In theory, I should like Superbad. My last Top 100 featured Clerks and Dazed and Confused; the former's crude, dialogue-heavy buddy comedy and the latter's loosely-structured 24-hour tale of partying high-schoolers seem like obvious influences on this film. It also came out during my final year of high school and the lead characters were supposed to be socially awkward misfits, so that should have resulted in peak relatability. However, as I've noted in other reviews, it was very easy to grow fatigued with anything that had any relation to Judd Apatow and featured any of his regular collaborators; Superbad was a major contributor to said fatigue since Apatow regular Seth Rogen co-wrote and co-starred in the film. That aside, the film is perhaps too immature for its own good, which comes as no surprise considering how Rogen and co-writer Evan Goldberg apparently started writing the screenplay when they were thirteen years old. It's obviously been through some revisions since then, but the core narrative is still pretty simple. Superbad takes place on a Friday a couple of weeks before graduation and centres on two lifelong friends named Seth (Jonah Hill) and Evan (Michael Cera). They are fairly average (if uncool) teenage boys whose original plans for the night involve their usual hanging out with their dweeby friend Fogell (Christopher Mintz-Plasse). These plans are shaken up when the boys get word of a house party being held by popular girl Jules (Emma Stone), who incidentally asks Seth to acquire some alcohol for said party. Seth, being infatuated with Jules, readily agrees to carry this out, while Evan is willing to go along with it because it means he'll get a chance to impress his own crush, Becca (Martha MacIsaac). Of course, this means getting Fogell's help as he's the only one with a fake ID.

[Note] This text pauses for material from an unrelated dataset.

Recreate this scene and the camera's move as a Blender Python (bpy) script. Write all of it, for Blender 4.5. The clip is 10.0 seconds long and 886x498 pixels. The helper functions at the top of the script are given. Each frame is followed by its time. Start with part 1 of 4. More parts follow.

This is a solid enough set-up for a movie's worth of shenanigans, especially when an unexpected twist results in the trio being split up, forcing Seth and Evan to improvise a new plan to acquire alcohol while Fogell gets into a series of misadventures with a pair of wacky police officers (Bill Hader and Rogen), thus allowing for a wider range of gags to be deployed. Unfortunately, despite some of the film's more interesting touches (such as a retro vibe enhanced by a soundtrack filled with various classic funk and soul numbers), the humour is extremely patchy. While some of the absurdity is tolerable (the infamous joke involving Fogell's fake ID featuring the ridiculous fake-sounding mononym "McLovin" still holds up despite it being run into the ground on a "Vote For Pedro"-like scale), some of it just lands with a dull thud, such as Seth's revelation that he used to be obsessed with drawing cartoon penises (which the film goes on to show in detail). This does not prompt personal offence so much as a nonplussed "Really?", which is a reaction that I still have even as I re-watch this for what is at least a third full time (no idea about partial viewings). One can also interpret a subtle darkness to this seemingly lightweight plot in that Seth really does seem to think that the way to win over the girl he likes is to get both of them drunk enough for her to "make a mistake", to say nothing of the many irresponsible ways in which Hader and Rogen abuse their authority. Hell, I liked Super Troopers just fine and that managed to wring a whole movie out of irresponsible goofballs working in law enforcement, yet these cops' infrequent appearances feel pretty sub-par for the most part with only the occasional funny line to sustain them. They also feel like a conscious attempt to pad out a film with broadly comical wish fulfilment that is naturally used on the incredibly dorky Fogell. This intention is made even clearer by the fact that sequences involving Seth and Evan by themselves tend to be a bit more grounded in reality, whether it's their attempts to fit in at a party full of dangerous adults or their confrontation over the tension that's been growing between over the fact that they have vastly different post-graduation plans.

As easy as it would be to completely hate Superbad, I think there is just enough of worth here to stop it being a completely reprehensible mess of a film. Despite the aforementioned dark subtext behind these fairly ordinary teenagers' incredibly short-sighted plans to hook up, it helps that there actually is a bit of heart and self-awareness to the plot that saves it as it reaches its inevitably awkward conclusion. This even extends to the wacky sub-plot involving Fogell and the cops, though it's not given nearly enough focus in favour of playing up the anything-goes mischief of those scenes (which can be entertaining but is fundamentally flat and doesn't really hold up). The film does struggle to pepper its considerable running time with amusing jokes, but I guess if I wasn't liable to laugh at them when I was the same age as the main characters then being almost a decade older was not probably not going to make a significant difference. The technical quality of this film is only in service to the comedy and the acting tends to be pretty average as the performers play to their persona's most widely-accepted stereotypes; Hill is an obnoxious smartass, Cera is a neurotic mumbler, Rogen is an easy-going goofball with rapid-fire delivery, etc. The lack of a distinct high concept beyond high-school tomfoolery certainly makes it a surprisingly tolerable film in relation to other Apatow-like films and there's enough quality that tells me this might not be the last time I end up seeing this. Ultimately, however, to me Superbad feels like the cinematic equivalent of spending two hours hanging around a pair of best friends having a conversation consisting entirely of their own personal in-jokes. I might be able to understand the jokes, but that doesn't guarantee that I'll laugh at them myself.